IMAGE satellite ready for launch Photo by Space News
Technicians prepare NASA’s IMAGE satellite for launch in 2000. Mission controllers lost contact with the 1,100-pound spacecraft on Dec. 18, 2005.

03/26/2018
By Edwin L. Aguirre

It’s like having a dead person start talking again after 12 years.

That is how physics Prof. Paul Song describes IMAGE, a NASA satellite launched in 2000 that operated for nearly six years before ground controllers suddenly lost contact with it in December 2005. NASA had given up on the satellite and declared the mission over. But in January of this year, an amateur radio astronomer in Canada accidentally “rediscovered” the spacecraft with his homemade satellite detector, and NASA was able to re-establish radio contact with it, albeit very weakly.

News of the satellite’s recovery was of particular interest to some UMass Lowell scientists: One of the scientific instruments that IMAGE is carrying onboard is the Radio Plasma Imager (RPI), which was designed, built and operated by researchers at the university’s Space Science Laboratory (formerly the Center for Atmospheric Research).

“It is still too early to say about the status of RPI, given that NASA is trying to understand the overall health of the satellite,” explains Song, who directs the Space Science Laboratory (SSL). “It is like assessing a person’s ability after a massive stroke and being in a vegetative state for 12 years. Our instrument is one of the satellite’s most important organs.”

The satellite’s recovery generated extensive international media coverage from CNN, Science, The Washington Post, USA Today and Space.com, among others.

“This is the most amazing thing I have ever heard in space research,” says Song. “Anything can happen in space, and sometimes it exceeds our wildest imagination.”  
Paul Song portraitPhoto by Joson Images
Physics Prof. Paul Song hopes that he and his co-researchers at the university’s Space Science Laboratory will be able to download usable data from the RPI instrument after 12 years of hibernation.

Exploring Earth’s Magnetosphere

IMAGE was designed to study Earth’s magnetosphere, the vast region of space surrounding our planet that is filled with space plasma (mainly electrons and positive hydrogen ions) and extends some 600 to 50,000 miles above the ground.

RPI’s goal was to characterize that plasma using radio waves from 3 kilohertz to 3 megahertz. By observing the radar echoes reflecting off the plasma, RPI could locate regions of various plasma densities and features. And by fitting computer models of the magnetosphere to those features, scientists could create a 3-D picture of the magnetosphere’s structure and extent.

Prof. Emeritus Bodo Reinisch of the Department of Environmental, Earth and Atmospheric Sciences, the former director of the Center for Atmospheric Research, was the principal investigator for RPI when it launched.
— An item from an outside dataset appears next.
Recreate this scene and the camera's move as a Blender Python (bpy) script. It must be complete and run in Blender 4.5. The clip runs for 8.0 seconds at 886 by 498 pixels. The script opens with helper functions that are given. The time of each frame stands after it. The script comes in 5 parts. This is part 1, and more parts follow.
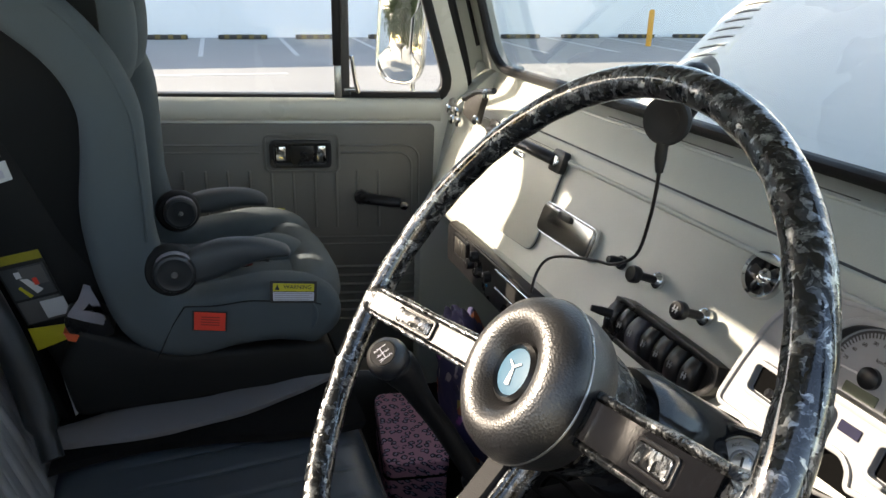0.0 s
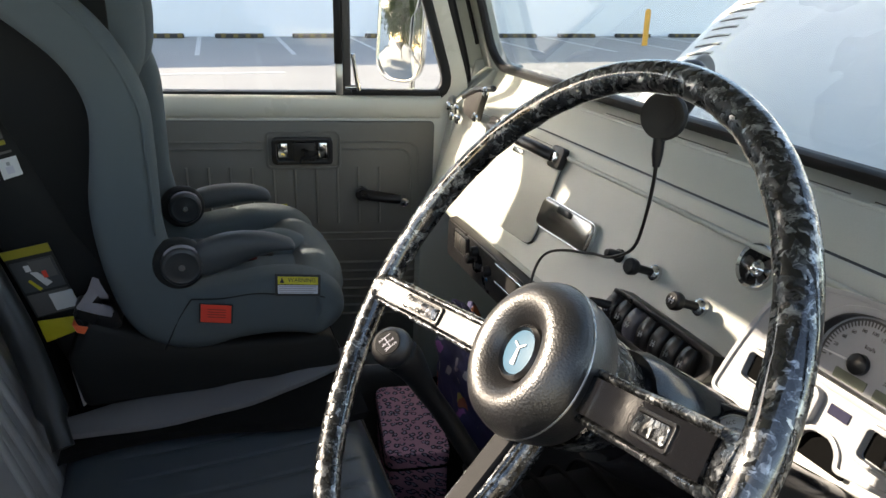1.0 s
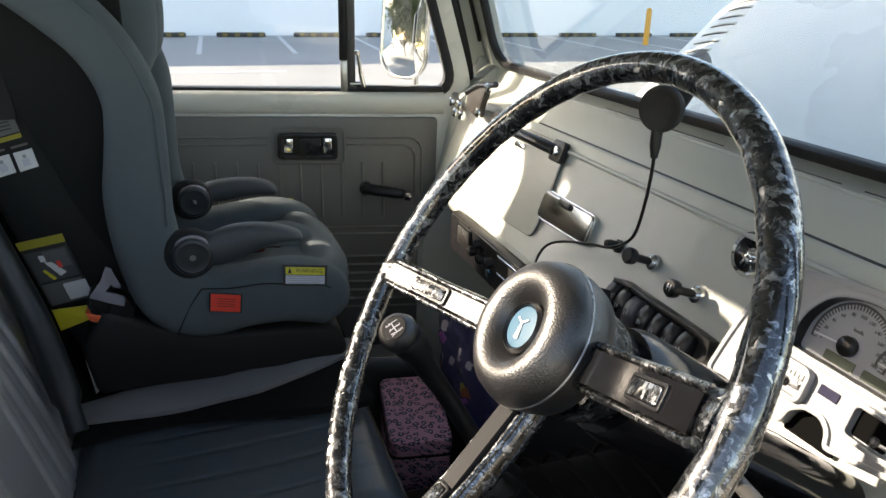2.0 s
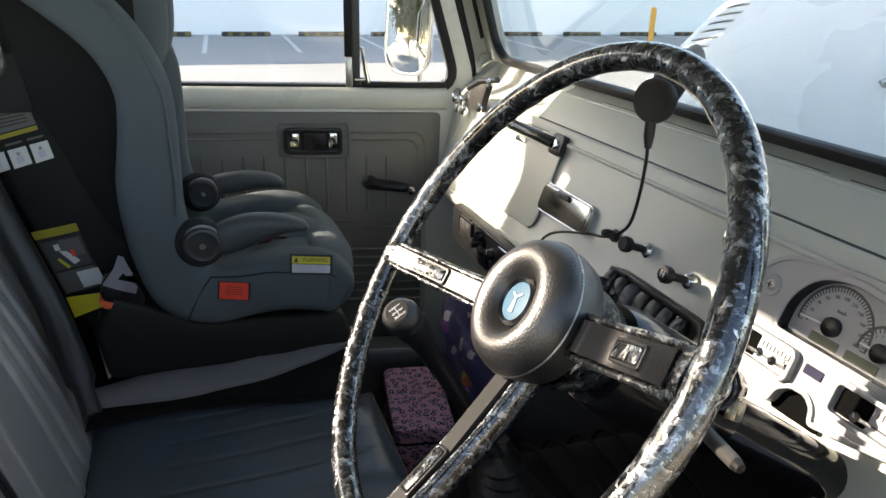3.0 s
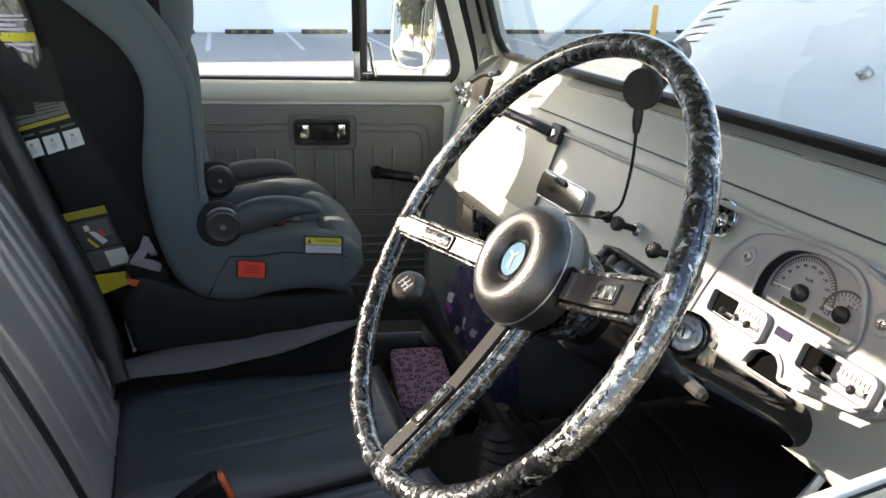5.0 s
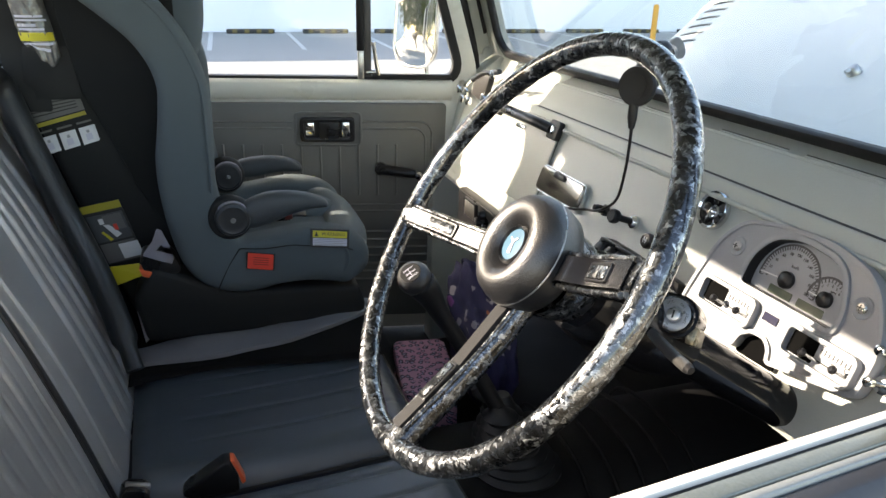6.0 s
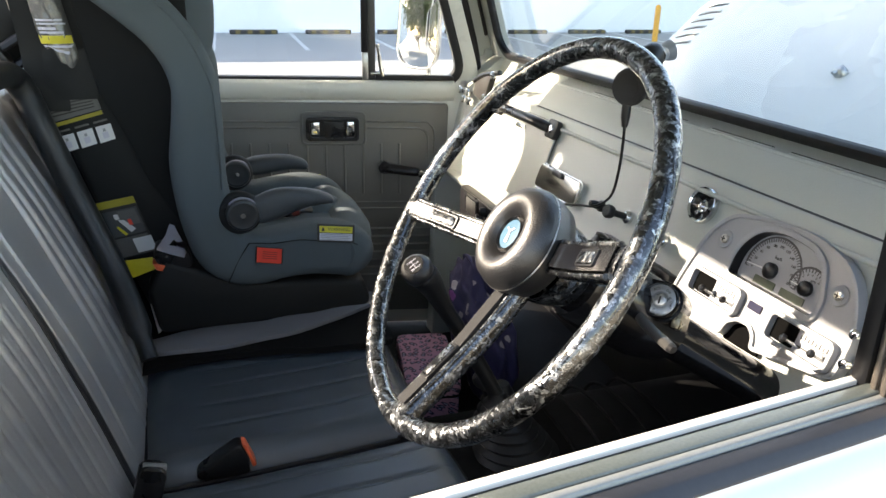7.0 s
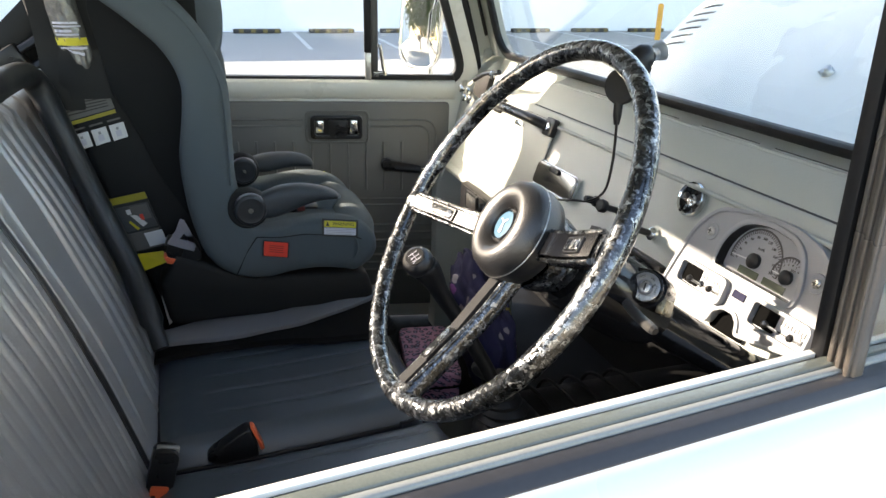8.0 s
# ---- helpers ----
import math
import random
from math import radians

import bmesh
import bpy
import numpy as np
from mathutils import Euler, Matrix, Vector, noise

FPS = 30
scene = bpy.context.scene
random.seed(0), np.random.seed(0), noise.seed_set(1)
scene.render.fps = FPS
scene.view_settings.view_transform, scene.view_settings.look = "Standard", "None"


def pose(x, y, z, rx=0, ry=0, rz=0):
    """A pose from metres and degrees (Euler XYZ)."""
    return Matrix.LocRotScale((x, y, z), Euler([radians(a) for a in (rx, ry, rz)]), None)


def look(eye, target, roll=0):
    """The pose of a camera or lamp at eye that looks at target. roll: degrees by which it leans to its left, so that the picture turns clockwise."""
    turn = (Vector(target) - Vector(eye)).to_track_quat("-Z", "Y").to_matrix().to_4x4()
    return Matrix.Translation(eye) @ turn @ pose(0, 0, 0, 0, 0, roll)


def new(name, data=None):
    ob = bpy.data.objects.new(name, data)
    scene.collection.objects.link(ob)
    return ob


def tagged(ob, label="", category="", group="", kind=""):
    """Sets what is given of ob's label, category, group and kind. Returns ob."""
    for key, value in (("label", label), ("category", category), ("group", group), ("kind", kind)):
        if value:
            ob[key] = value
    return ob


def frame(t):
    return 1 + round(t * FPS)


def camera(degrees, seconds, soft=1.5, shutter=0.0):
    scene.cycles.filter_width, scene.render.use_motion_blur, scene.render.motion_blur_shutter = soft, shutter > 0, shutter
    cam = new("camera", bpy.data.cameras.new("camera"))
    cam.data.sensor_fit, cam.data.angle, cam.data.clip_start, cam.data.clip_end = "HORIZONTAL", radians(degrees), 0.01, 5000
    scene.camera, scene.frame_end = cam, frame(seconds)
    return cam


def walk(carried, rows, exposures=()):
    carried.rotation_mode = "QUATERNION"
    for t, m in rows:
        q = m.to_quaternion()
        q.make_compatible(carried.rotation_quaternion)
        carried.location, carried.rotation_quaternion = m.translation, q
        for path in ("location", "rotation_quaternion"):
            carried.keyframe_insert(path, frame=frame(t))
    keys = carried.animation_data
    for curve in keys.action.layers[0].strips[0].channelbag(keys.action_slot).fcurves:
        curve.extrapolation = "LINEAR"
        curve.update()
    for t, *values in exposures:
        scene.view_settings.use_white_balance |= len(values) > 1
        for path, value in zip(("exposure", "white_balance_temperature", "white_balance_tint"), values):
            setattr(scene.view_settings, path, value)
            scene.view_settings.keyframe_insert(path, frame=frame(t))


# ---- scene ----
# Camera: seconds, eye x y z, yaw, pitch, roll
cam = camera(62.0, 8.0)
PATH = [
    (0, 0.2421, -0.6930, 1.6354, -19.700, -20.344, 1.464),
    (0.5, 0.2352, -0.7021, 1.6342, -19.892, -20.353, 1.518),
    (1, 0.2269, -0.7133, 1.6356, -20.008, -20.389, 1.586),
    (2.5, 0.2083, -0.7568, 1.6320, -19.792, -20.464, 1.619),
    (3, 0.2045, -0.7748, 1.6311, -19.578, -20.502, 1.562),
    (3.5, 0.1962, -0.7931, 1.6317, -19.590, -20.542, 1.560),
    (4, 0.1904, -0.8140, 1.6323, -19.452, -20.613, 1.571),
    (4.5, 0.1830, -0.8326, 1.6319, -19.436, -20.638, 1.566),
    (6, 0.1577, -0.8898, 1.6357, -19.350, -20.699, 1.510),
    (6.5, 0.1500, -0.9122, 1.6392, -19.282, -20.669, 1.500),
    (7, 0.1426, -0.9357, 1.6429, -19.157, -20.665, 1.478),
    (7.5, 0.1362, -0.9584, 1.6454, -19.091, -20.718, 1.409),
    (8, 0.1321, -0.9816, 1.6511, -18.901, -20.769, 1.356),
]
EXPOSURES = [(0.0, 1.83, 7500, 14), (8.0, 2.31, 7450, 14)]
walk(cam, [(t, pose(x, y, z, 90 + pitch, 0, yaw) @ pose(0, 0, 0, 0, 0, roll)) for t, x, y, z, yaw, pitch, roll in PATH], EXPOSURES)

# ---- world, sun, exposure ----
SUN_WAY = Vector((0.78, -0.48, -0.403)).normalized()
world = bpy.data.worlds.new("sky")
scene.world = world
world.use_nodes = True
wn = world.node_tree
wn.nodes.clear()
w_out = wn.nodes.new("ShaderNodeOutputWorld")
w_bg = wn.nodes.new("ShaderNodeBackground")
w_sky = wn.nodes.new("ShaderNodeTexSky")
w_sky.sky_type = "NISHITA"
w_sky.sun_disc = False
w_sky.sun_elevation = math.asin(-SUN_WAY.z)
w_sky.sun_rotation = math.atan2(-SUN_WAY.x, -SUN_WAY.y)
w_bg.inputs["Strength"].default_value = 0.15
wn.links.new(w_sky.outputs[0], w_bg.inputs["Color"])
wn.links.new(w_bg.outputs[0], w_out.inputs["Surface"])
sun_data = bpy.data.lights.new("sun", "SUN")
sun_data.energy = 3.8
sun_data.angle = radians(0.5)
sun_data.color = (1.0, 0.93, 0.82)
sun = new("sun", sun_data)
sun.matrix_basis = look((0, 0, 30), Vector((0, 0, 30)) + SUN_WAY)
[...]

Other members of the science team included Song and Ivan Galkin of SSL, as well as investigators from NASA’s Goddard and Marshall Space Flight Centers, Southwest Research Institute, Rice University and Stanford University.

“RPI was the first active radio experiment flown into the magnetosphere,” says Reinisch. Unlike other space instruments that measure plasma density at the location of the spacecraft, RPI was able to instantaneously measure the plasma distribution along an entire geomagnetic field line from one hemisphere to the other. 
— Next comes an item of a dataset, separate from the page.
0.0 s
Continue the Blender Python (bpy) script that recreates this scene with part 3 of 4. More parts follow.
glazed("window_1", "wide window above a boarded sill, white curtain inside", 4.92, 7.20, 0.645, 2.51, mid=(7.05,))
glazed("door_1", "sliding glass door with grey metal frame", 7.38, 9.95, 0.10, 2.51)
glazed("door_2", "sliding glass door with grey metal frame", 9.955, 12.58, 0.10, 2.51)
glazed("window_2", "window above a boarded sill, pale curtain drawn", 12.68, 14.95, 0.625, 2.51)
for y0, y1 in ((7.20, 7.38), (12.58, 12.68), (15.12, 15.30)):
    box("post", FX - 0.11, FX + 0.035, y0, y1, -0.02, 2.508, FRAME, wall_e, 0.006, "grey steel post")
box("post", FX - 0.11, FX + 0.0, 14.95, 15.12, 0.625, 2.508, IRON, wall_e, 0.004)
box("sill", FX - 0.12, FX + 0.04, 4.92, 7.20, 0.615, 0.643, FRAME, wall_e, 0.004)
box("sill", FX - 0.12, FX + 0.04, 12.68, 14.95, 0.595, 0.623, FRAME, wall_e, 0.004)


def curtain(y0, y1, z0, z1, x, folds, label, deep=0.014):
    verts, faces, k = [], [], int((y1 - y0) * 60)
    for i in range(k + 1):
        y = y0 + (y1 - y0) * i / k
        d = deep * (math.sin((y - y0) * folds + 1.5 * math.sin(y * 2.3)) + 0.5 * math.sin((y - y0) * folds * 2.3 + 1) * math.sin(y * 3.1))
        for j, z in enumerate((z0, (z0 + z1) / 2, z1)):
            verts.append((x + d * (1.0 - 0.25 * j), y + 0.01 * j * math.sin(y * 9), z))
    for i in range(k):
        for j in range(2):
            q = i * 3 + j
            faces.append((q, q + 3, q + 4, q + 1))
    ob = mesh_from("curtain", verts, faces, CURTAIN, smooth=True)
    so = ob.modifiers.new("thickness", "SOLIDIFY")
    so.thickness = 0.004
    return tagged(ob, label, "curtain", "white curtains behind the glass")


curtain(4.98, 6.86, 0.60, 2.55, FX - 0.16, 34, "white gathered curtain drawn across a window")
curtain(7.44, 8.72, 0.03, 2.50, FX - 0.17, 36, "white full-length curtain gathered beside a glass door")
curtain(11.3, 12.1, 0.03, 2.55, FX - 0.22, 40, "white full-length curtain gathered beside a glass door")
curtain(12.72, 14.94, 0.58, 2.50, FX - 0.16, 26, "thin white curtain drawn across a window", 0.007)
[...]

“No other instrument is able to do this. RPI used two crossed wire antennas that measure 500 meters from tip to tip. They are arguably the longest antennas ever deployed in space,” notes Reinisch.  
IMAGE antennas deployed in spacePhoto by NASA
This schematic drawing shows the Radio Plasma Imager’s antenna array as deployed in space. The array consists of two crossed 500-meter-long radial wire antennas (black lines) and a 20-meter-long axial lattice boom antenna (orange structure), along with associated electronics.

A new magnetosphere model was developed based on RPI measurements, and the erosion of the magnetosphere during solar storms as well as the time it takes for plasma to refill after the storms was also measured, he says.

UMass Lowell received more than $12 million from NASA to build RPI, and it paved the way for many more research grants that followed. “Thanks to data gathered by RPI, four Ph.D. theses were completed at UMass Lowell and more than 60 papers in refereed journals have been published worldwide,” says Song.

Next Mission: Mitigate the Threat of ‘Killer Electrons’

Because of the success of RPI and the engineering capability demonstrated by UMass Lowell in the IMAGE mission, the Air Force Research Laboratory awarded SSL a $5 million grant to build a high-power space radio-wave transmission experiment for its DSX mission to the Earth’s radiation belt. The DSX’s objective is to test a new idea that uses “wave-particle interaction” to mitigate harmful, extremely high-energy particles called “killer electrons.”

“These electrons, traveling at nearly the speed of light, are capable of damaging satellites and threatening the health of astronauts in orbit,” says Song.

The DSX satellite is scheduled to be launched later this year using a SpaceX Falcon Heavy, the same rocket booster used by SpaceX CEO Elon Musk to send his Tesla Roadster and Starman into orbit in February.